Rémy Tarrier est un scénariste hors pair, toujours surprenant, capable de nous situer un film avec quelques mots qui se culbutent, et quel plaisir de trouver de nouveaux acteurs qui répondent aussi bien à sa mise en scène. C’est pur bonheur que réentendre Juste une chanson avec les deux voix de Jean Dubois et Armelle Dumoulin qui se répondent harmonieusement sur les notes du piano : « La la la juste une chanson vivante / Un air d’étoile filante / Ovniprésente » ou Mon gilet jaune, par la même Armelle, qui nous rejoue un scénario de rencontre romantique impossible, le Gilet jaune et la stagiaire de BFM , « dans la chaleur du brasero », sur un tourbillon populaire d’accordéon.
Olivier Philippson, lui, chante la rencontre des deux voisins qui ne se voyaient pas, et que le confinement a fait se rencontrer : « Ils ont partagé le four / Les baisers les calembours / Mélangé la nuit le jour / Et le jardin et la cour ». Et pourtant pas de happy end : « Et tous les héros utiles / Retrouvèrent l’anonymat » et même « Confiné et confinette / Se sont aimés dans ma tête / Je piétinais en baskets / La queue d’un super market ».
Rémy nous refait une apparition avec une amoureuse trop pressée, sa « Comète de Halley », et laisse aux autres le plaisir de faire vivre ses chansons.
Alissa Wenz prend l’amour au pied de la lettre en duo avec Philippson. Léo Varnet, le chanteur-accordéoniste du duo l’Herbe tendre et scientifique dans le civil, pousse jusqu’au bout l’univers absurde à la Boris Vian de Quelqu’un de mesuré, qui contrôle et surveille tout dans sa vie jusqu’à en craquer « Et j’me suis fait sauter l’caisson / Je vois mon âme prendre l’échelle / Et le croque-mort mes dimensions ».
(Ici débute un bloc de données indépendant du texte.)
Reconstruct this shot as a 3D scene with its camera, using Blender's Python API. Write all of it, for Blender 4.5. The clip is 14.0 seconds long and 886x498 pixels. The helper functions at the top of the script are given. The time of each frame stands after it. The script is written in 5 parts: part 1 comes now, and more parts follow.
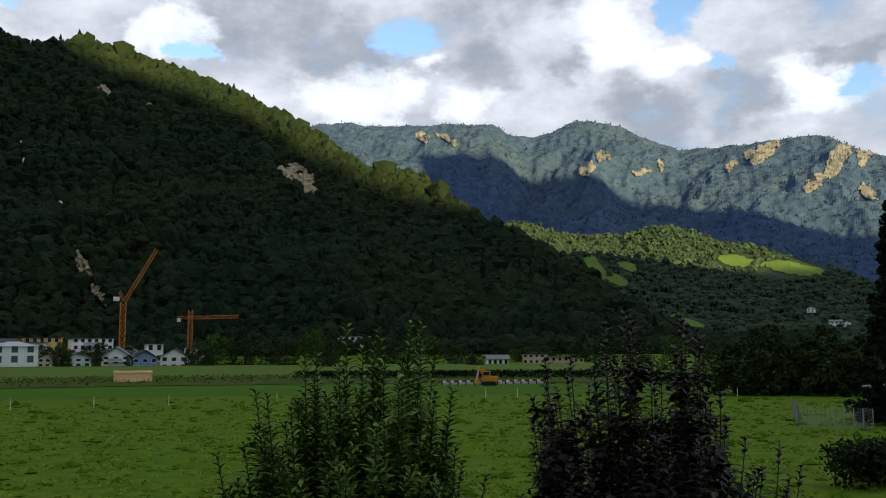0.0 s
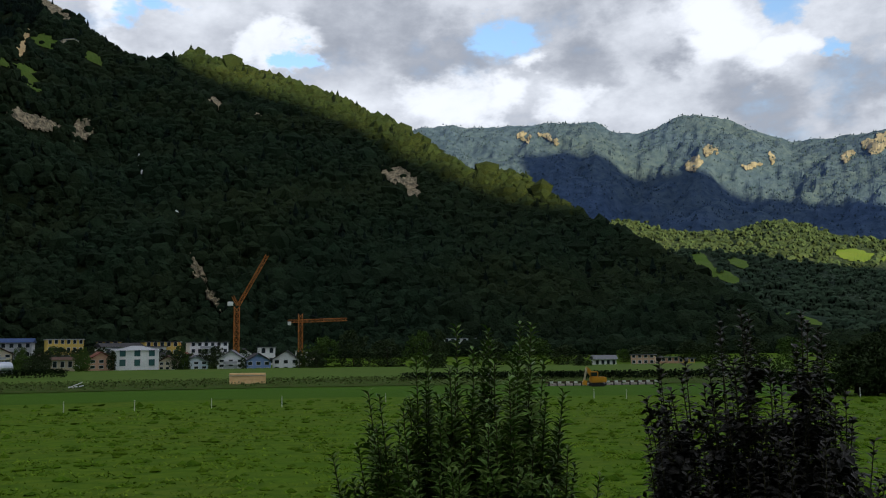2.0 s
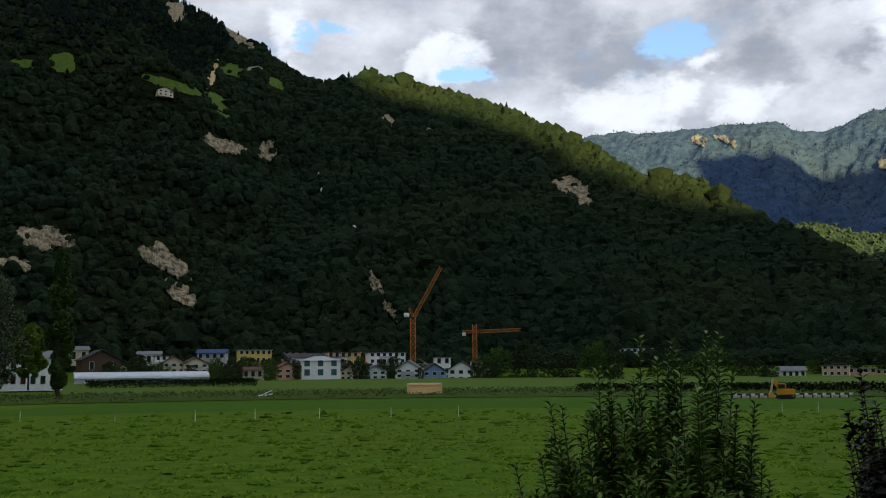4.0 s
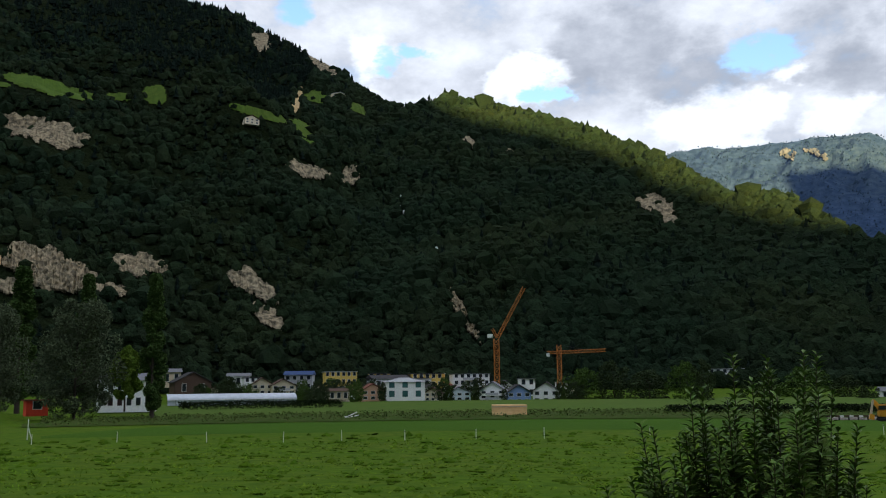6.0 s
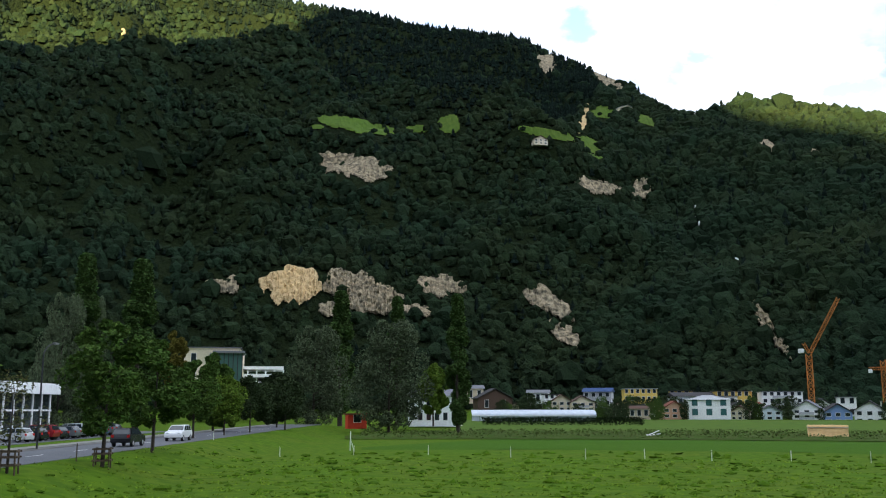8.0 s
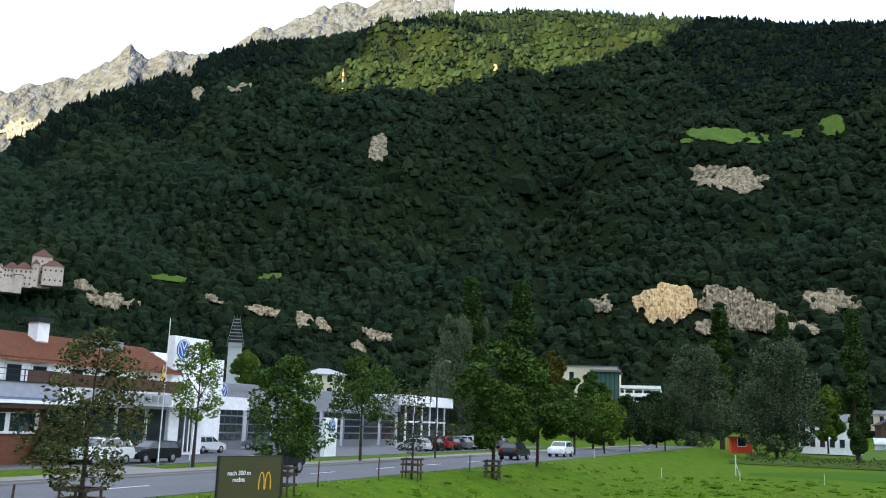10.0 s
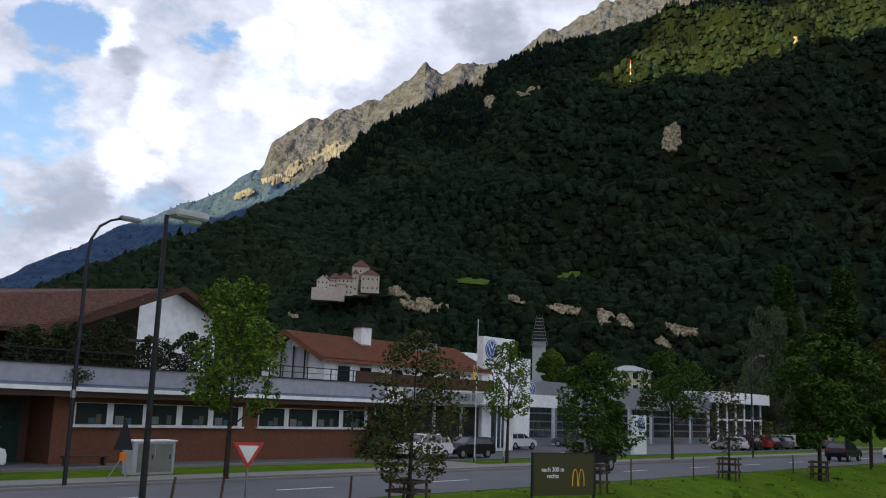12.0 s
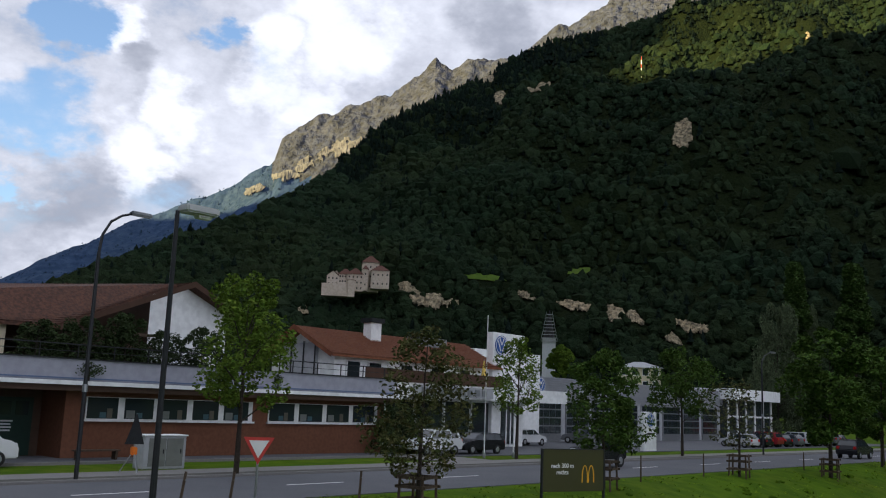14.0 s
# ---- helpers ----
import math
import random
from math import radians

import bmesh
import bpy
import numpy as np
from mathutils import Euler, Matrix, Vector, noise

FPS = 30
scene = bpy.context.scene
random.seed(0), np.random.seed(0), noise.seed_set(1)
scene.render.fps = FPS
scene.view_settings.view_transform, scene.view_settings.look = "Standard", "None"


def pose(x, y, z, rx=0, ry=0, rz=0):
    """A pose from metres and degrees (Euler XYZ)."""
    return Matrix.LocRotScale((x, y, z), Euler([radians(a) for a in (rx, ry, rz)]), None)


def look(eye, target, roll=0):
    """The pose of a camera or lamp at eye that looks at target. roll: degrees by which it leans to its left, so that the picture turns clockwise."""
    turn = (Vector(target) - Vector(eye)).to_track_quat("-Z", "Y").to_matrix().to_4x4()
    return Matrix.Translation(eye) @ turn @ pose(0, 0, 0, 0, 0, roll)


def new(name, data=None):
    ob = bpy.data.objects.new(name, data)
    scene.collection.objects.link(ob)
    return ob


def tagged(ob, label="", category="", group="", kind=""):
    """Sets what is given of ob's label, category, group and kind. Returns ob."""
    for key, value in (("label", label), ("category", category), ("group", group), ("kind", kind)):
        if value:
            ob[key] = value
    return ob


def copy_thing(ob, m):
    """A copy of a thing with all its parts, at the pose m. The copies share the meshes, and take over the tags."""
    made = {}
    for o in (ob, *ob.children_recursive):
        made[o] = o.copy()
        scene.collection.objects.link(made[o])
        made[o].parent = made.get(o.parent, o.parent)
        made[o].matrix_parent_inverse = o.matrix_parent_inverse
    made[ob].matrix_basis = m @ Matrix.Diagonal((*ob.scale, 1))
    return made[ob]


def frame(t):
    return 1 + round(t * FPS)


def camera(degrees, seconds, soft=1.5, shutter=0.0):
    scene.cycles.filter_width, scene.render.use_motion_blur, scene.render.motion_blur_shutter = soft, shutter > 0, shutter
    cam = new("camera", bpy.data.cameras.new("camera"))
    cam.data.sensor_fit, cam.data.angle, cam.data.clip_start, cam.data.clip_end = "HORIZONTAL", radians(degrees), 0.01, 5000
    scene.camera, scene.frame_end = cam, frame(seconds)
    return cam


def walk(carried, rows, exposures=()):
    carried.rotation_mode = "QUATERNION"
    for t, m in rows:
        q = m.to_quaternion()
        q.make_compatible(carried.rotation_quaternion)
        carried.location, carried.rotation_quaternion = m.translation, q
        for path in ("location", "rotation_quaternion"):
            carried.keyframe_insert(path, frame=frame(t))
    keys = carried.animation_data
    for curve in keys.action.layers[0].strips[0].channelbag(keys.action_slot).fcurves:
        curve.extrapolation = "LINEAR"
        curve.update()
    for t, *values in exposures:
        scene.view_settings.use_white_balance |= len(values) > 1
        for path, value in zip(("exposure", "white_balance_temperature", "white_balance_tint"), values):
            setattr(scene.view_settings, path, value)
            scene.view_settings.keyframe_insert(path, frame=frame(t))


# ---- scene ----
from mathutils.bvhtree import BVHTree

# ---- camera and its way: a turn to the left at arm's length, from an upper floor ----
cam = camera(51.65, 14.0, soft=1.1)
EYE, ARM = 5.0, 0.35
ROWS = [
    (0.0, -0.00, 6.48, -0.32),
    (0.5, 2.01, 6.58, -0.20),
    (1.0, 2.60, 6.61, -0.51),
    (1.5, 4.45, 6.70, -0.56),
    (2.0, 6.53, 6.61, -0.73),
    (2.5, 8.97, 6.61, -0.86),
    (3.0, 12.75, 6.92, -0.89),
    (3.2, 14.14, 7.00, -0.77),
    (5.5, 19.86, 8.24, -0.89),
    (6.0, 22.50, 8.74, -0.70),
    (6.5, 28.12, 9.14, -0.31),
    (7.0, 33.09, 9.46, -0.17),
    (7.5, 37.18, 9.69, -0.01),
    (7.7, 38.66, 9.84, -0.00),
    (9.8, 60.92, 10.31, 1.18),
    (10.0, 64.23, 10.70, 1.93),
    (10.5, 69.55, 10.55, 1.43),
    (11.0, 75.28, 10.36, 1.87),
    (11.5, 79.90, 10.17, 1.92),
    (12.0, 82.94, 9.91, 1.98),
    (12.5, 83.12, 9.80, 2.05),
    (13.0, 83.81, 9.61, 2.04),
    (13.5, 83.71, 9.60, 2.09),
    (14.0, 83.56, 9.63, 2.20),
]


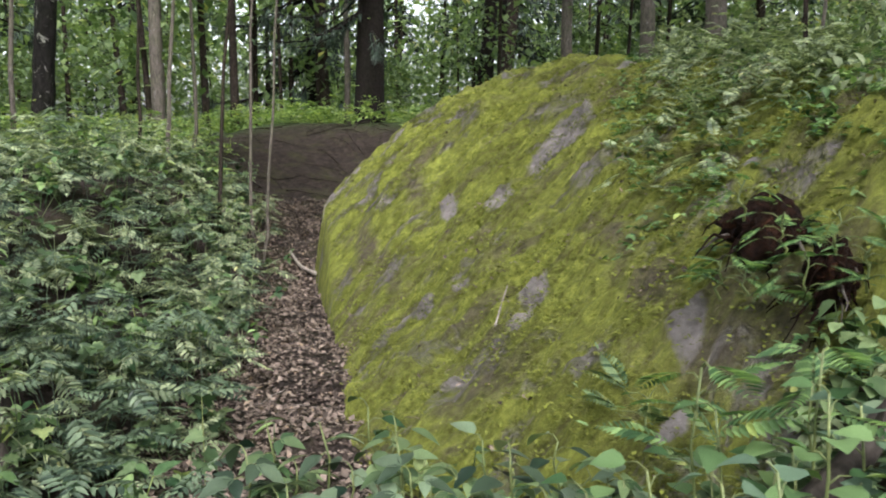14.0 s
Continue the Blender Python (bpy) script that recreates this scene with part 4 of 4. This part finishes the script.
woods("eastern_wood", "bright yellow-green broadleaf wood on the rise", 46, 66, 104, 21, 36, 1, (3, 10), 420, 0.24, leaf_yellow, -0.1)
woods("southern_wood", "light green broadleaf wood behind the clearing", 80, 100, 200, 18, 38, 2, (5, 13), 420, 0.27, leaf_crown)
woods("far_wood", "distant mixed wood closing the view", 130, 52, 215, 38, 62, 3, (8, 17), 460, 0.5, leaf_crown)
woods("western_wood", "green trees beside the white house", 34, -62, -19, 8.5, 24, 4, (4, 10), 620, 0.15, leaf_yellow, -0.05)
woods("lawn_edge_wood", "trees and shrubs beyond the lawn", 44, 12, 60, 64, 84, 5, (9, 19), 520, 0.65, leaf_mid)


def shrubs(name, label, spots_, mat, size=0.11, count=900):
    lv = []
    for x, y, w, h in spots_:
        lv.append(crown_cloud((x, y, float(height(x, y)) + h * 0.5), (w, w, h * 0.55), count, size, LEAF_OVATE, clumps=12, hollow=0.2))
    v, t = join(lv)
    tagged(put(name, mesh_tris(name, v, t, mat)), label, "shrubs", kind="stuff")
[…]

Tarrier junior, Marco (la relève est assurée) conclut l’album avec sensibilité sur Il chante. Une sorte d’inventaire de tout ce qui fait qu’on aime la chanson, qu’elle fait partie intégrante de notre histoire d’humains, et que loin d’être inutile, elle nous est essentielle : « Ce chemin qui serpente / Cette fleur insouciante / Que des choses importantes ».
Soulignons enfin le travail des musiciens qui ont conjugué leurs talents pour enrichir sans lourdeur l’univers poétique, drôle ou mélancolique de Tarrier, en faire un des indispensables de votre discothèque : les chanteurs déjà cités, et aussi Wilfrid Touati à l’accordéon et Benjamin Chabert à la basse. La belle équipe que voilà pour nous hisser sur le podium un gilet maillot jaune. « Je prends tout ce qui vient / Tout ce que la vie donne », chante Duclos. Nous aussi.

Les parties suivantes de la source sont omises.